The Decolonization Of Anshi
By Anshi Pacha, CAPA Youth Chair
In my desire to address the great issues that impact Asian-American teens, I’ve spent all
of my past articles addressing singularly the issues. This has led to a string of really depressing articles that definitely need to be talked about but could be found in every major news outlet. The worries of Asian teens are absolutely sometimes centered around the fact that the world sees us as less than others due to our race, but mainly they’re just about school, friends, and how our hair looks. So I’ve decided that if I want to depress myself in the name of doing something fun, I can just spend another two hours scrolling through people on TikTok posting their stats and the colleges they didn’t get into.
Therefore, instead of talking about the string of recent hate crimes, I’m going to point you toward NextShark’s Instagram for that and tell you about my playlists. I’m going to start this with a few facts about myself.'
Fact 1: I listen to a lot of music. Like a lot a lot. Like Spotify told me I listened to over 130k minutes of music last year a lot.
Fact 2: My taste in music is not so much a taste in music so much as it is anything that’s good and is neither country nor top 40.
Fact 3: I refused to listen to Hindi music until a year ago.
I put a lot of effort into my Spotify playlists. They’re expertly curated masterpieces, that contain music ranging from pre- Jesus Is King Kanye to the gothic folk band The Amazing Devil, in which the songs are centered around a common theme or general vibe.

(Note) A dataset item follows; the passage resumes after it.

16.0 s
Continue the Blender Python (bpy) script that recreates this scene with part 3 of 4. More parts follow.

I do not simply put songs into my playlists with all the grace of a person selecting the best grapes at Meijers, I choose them like a sommelier at a wine tasting, choosing the best ones to take home.
But in all of my pretentious browsing of tracks, up until I got dragged into helping my friend Adi move his guitar setup, I refused to even go near Hindi music. Then Adi did the best thing anyone could do for my identity as an Indian woman: he played Girls Like To Swing. As the first strains of revamped retro pop filtered through his speakers, a grand realization dawned upon me. It turned out that Hindi music wasn’t inherently bad, it was just the adults’ taste in it that was.

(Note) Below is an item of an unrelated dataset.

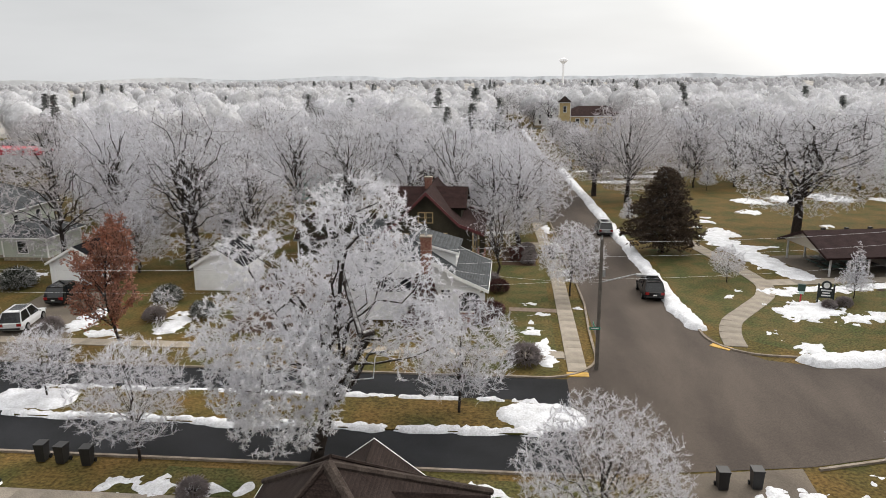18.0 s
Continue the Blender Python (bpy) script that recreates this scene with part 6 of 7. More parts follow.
def picnic_table(x, y, turn):
    t = thing("picnic_table", "dark green picnic table with attached benches", "table", "picnic tables", at=(x, y, 0.06), turn=turn)
    part("tabletop", boxes((-0.95, 0.95, -0.38, 0.38, 0.72, 0.77)), DARK_GREEN_PAINT, t)
    for s in (-1, 1):
        part("bench", boxes((-0.95, 0.95, s * 0.75 - 0.14, s * 0.75 + 0.14, 0.43, 0.48)), DARK_GREEN_PAINT, t)
        part("leg_frame", tubes(((s * 0.7, -0.8, 0.02), (s * 0.7, -0.25, 0.72), 0.03), ((s * 0.7, 0.8, 0.02), (s * 0.7, 0.25, 0.72), 0.03), ((s * 0.7, -0.8, 0.42), (s * 0.7, 0.8, 0.42), 0.03)), BLACK_PLASTIC, t)


shelter()
for lx, ly, tt in ((1.2, -2.2, 95), (1.6, 0.6, 92), (3.6, -1.4, 95), (3.4, 2.0, 92), (6.0, 1.0, 90), (17.2, -1.8, 95), (17.5, 1.6, 90), (19.8, -1.6, 92), (19.6, 1.8, 88)):
    c, s = math.cos(radians(9.5)), math.sin(radians(9.5))
    picnic_table(4.9 + lx * c - ly * s, 134.6 + lx * s + ly * c, tt + 9.5)


# ---- cars ----
def car(x, y, turn, paint, label, kind="suv"):
    """A car that points along +y before its turn."""
    L, W, H = {"suv": (4.75, 1.92, 1.75), "sedan": (4.6, 1.82, 1.45), "pickup": (5.7, 1.98, 1.85)}[kind]
    c = thing("car", label, "car", at=(x, y, 0.02), turn=turn)
    hl, hw = L / 2, W / 2
    belt = 0.95 if kind != "sedan" else 0.85
    bm = bmesh.new()
    # lower body: sections along the length (y, half width, bottom, top)
    secs = [(-hl, hw * 0.86, 0.42, belt - 0.06), (-hl + 0.15, hw * 0.96, 0.3, belt), (-hl * 0.4, hw, 0.25, belt + 0.02), (hl * 0.38, hw, 0.25, belt), (hl * 0.62, hw * 0.98, 0.27, belt - 0.04), (hl - 0.18, hw * 0.93, 0.3, belt - 0.17), (hl, hw * 0.8, 0.4, belt - 0.3)]
    rings = []
    for yy, w, z0, z1 in secs:
        rings.append([bm.verts.new(p) for p in ((-w * 0.94, yy, z0), (w * 0.94, yy, z0), (w, yy, (z0 + z1) / 2), (w * 0.93, yy, z1), (-w * 0.93, yy, z1), (-w, yy, (z0 + z1) / 2))])
    for a, b in zip(rings, rings[1:]):
        for k in range(6):
            bm.faces.new((a[k], a[(k + 1) % 6], b[(k + 1) % 6], b[k]))
    bm.faces.new(rings[0])
    bm.faces.new(rings[-1][::-1])
    bmesh.ops.recalc_face_normals(bm, faces=bm.faces)
    body = part("body", bm, paint, c)
    r0 = {"suv": -hl + 0.12, "sedan": -hl + 0.75, "pickup": -hl * 0.12}[kind]
    r1 = {"suv": -hl + 0.55, "sedan": -hl + 1.35, "pickup": -hl * 0.02}[kind]
    f1, f0 = hl * 0.12, hl * 0.45
    g = bmesh.new()
    lo = [g.verts.new(p) for p in ((-hw * 0.9, r0, belt), (hw * 0.9, r0, belt), (hw * 0.9, f0, belt), (-hw * 0.9, f0, belt))]
    hi = [g.verts.new(p) for p in ((-hw * 0.74, r1, H - 0.05), (hw * 0.74, r1, H - 0.05), (hw * 0.74, f1, H - 0.05), (-hw * 0.74, f1, H - 0.05))]
    for k in range(4):
        g.faces.new((lo[k], lo[(k + 1) % 4], hi[(k + 1) % 4], hi[k]))
    g.faces.new(hi)
    bmesh.ops.recalc_face_normals(g, faces=g.faces)
    part("cabin_glass", g, CAR_GLASS, c)
    rf = boxes((-hw * 0.73, hw * 0.73, r1 - 0.05, f1 + 0.06, H - 0.055, H))
    bmesh.ops.bevel(rf, geom=rf.edges[:], offset=0.025, segments=1)
    roof = part("roof", rf, paint, c)
    pil = bmesh.new()
    for s in (-1, 1):
        tube(pil, (s * hw * 0.9, r0, belt), (s * hw * 0.74, r1, H - 0.05), 0.05, sides=5)
        tube(pil, (s * hw * 0.9, f0, belt), (s * hw * 0.74, f1, H - 0.05), 0.045, sides=5)
        tube(pil, (s * hw * 0.91, (r0 + f0) / 2, belt), (s * hw * 0.745, (r1 + f1) / 2, H - 0.05), 0.04, sides=5)
    part("cabin_frame", pil, paint, c)
    if kind == "suv":
        part("roof_rail", tubes(((-hw * 0.66, r1, H + 0.05), (-hw * 0.66, f1, H + 0.05), 0.025), ((hw * 0.66, r1, H + 0.05), (hw * 0.66, f1, H + 0.05), 0.025), sides=5), BLACK_PLASTIC, roof)
        part("sunroof", boxes((-hw * 0.5, hw * 0.5, r1 + 0.5, f1 - 0.1, H + 0.002, H + 0.012)), CAR_GLASS, roof)
    if kind == "pickup":
        part("cargo_bed", boxes((-hw * 0.8, hw * 0.8, -hl + 0.25, r0 - 0.1, belt + 0.02, belt + 0.04)), BLACK_PLASTIC, c)
    for s in (-1, 1):
        for yy in (-hl * 0.6, hl * 0.62):
            t = bmesh.new()
            bmesh.ops.create_cone(t, segments=18, radius1=0.35, radius2=0.35, depth=0.24, cap_ends=True, matrix=pose(s * (hw - 0.09), yy, 0.35, 0, 90, 0))
            w = part("wheel", t, RUBBER, c)
            t = bmesh.new()
            bmesh.ops.create_cone(t, segments=14, radius1=0.22, radius2=0.2, depth=0.03, cap_ends=True, matrix=pose(s * (hw + 0.04), yy, 0.35, 0, 90, 0))
            part("rim", t, CHROME, w)
        part("headlight", boxes((s * hw * 0.72 - 0.2, s * hw * 0.72 + 0.2, hl - 0.12, hl - 0.02, belt - 0.33, belt - 0.2)), WHITE_LIGHT, c)
        part("tail_light", boxes((s * hw * 0.72 - 0.16, s * hw * 0.72 + 0.16, -hl - 0.02, -hl + 0.1, belt - 0.28, belt - 0.04)), RED_LIGHT, c)
        part("mirror", boxes((s * (hw + 0.1) - 0.09, s * (hw + 0.1) + 0.09, f0 - 0.25, f0 - 0.12, belt, belt + 0.15)), paint, c)
    part("rear_bumper", boxes((-hw * 0.8, hw * 0.8, -hl - 0.05, -hl + 0.08, 0.4, 0.55)), BLACK_PLASTIC, c)
    part("front_bumper", boxes((-hw * 0.8, hw * 0.8, hl - 0.1, hl + 0.03, 0.36, 0.52)), BLACK_PLASTIC, c)
    part("number_plate", boxes((-0.16, 0.16, -hl - 0.065, -hl - 0.052, 0.58, 0.7)), WHITE_PAINT, c)
    return c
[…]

This tiny thing was huge for me, I had been at a place in my life where I was fully
suppressing my identity as an Indian. I had been secretly harboring the view that being Indian was something negative, something that wasn’t fun, or cool, or anything other than mildly burdensome upon my future when I wasn’t dressed up for Diwali or Eid. Those four minutes and three seconds opened up my mind to what being Indian could be. Hindi music wasn’t all old people from the ‘60s playing the sitar. It was also people like Divine spitting bars that couldn’t rival Kendrick, because nothing can, but got as close as physically possible. It was dreamy indie ballads like Duur, up-beat pop songs like Ilahi, and fun piano riffs like Naina Da Kya Kasoor.
So if this negative perception that I had of Hindi music wasn’t true, then did that mean that everything else I thought was bad about my culture wasn’t either? I’ve spent the past 10 months since my mind was opened to these possibilities ruminating on this. The answer that took me so long to arrive at is simple. Of course not, gajar ka halwa is still terrible, nothing will ever make it good, but most other things are.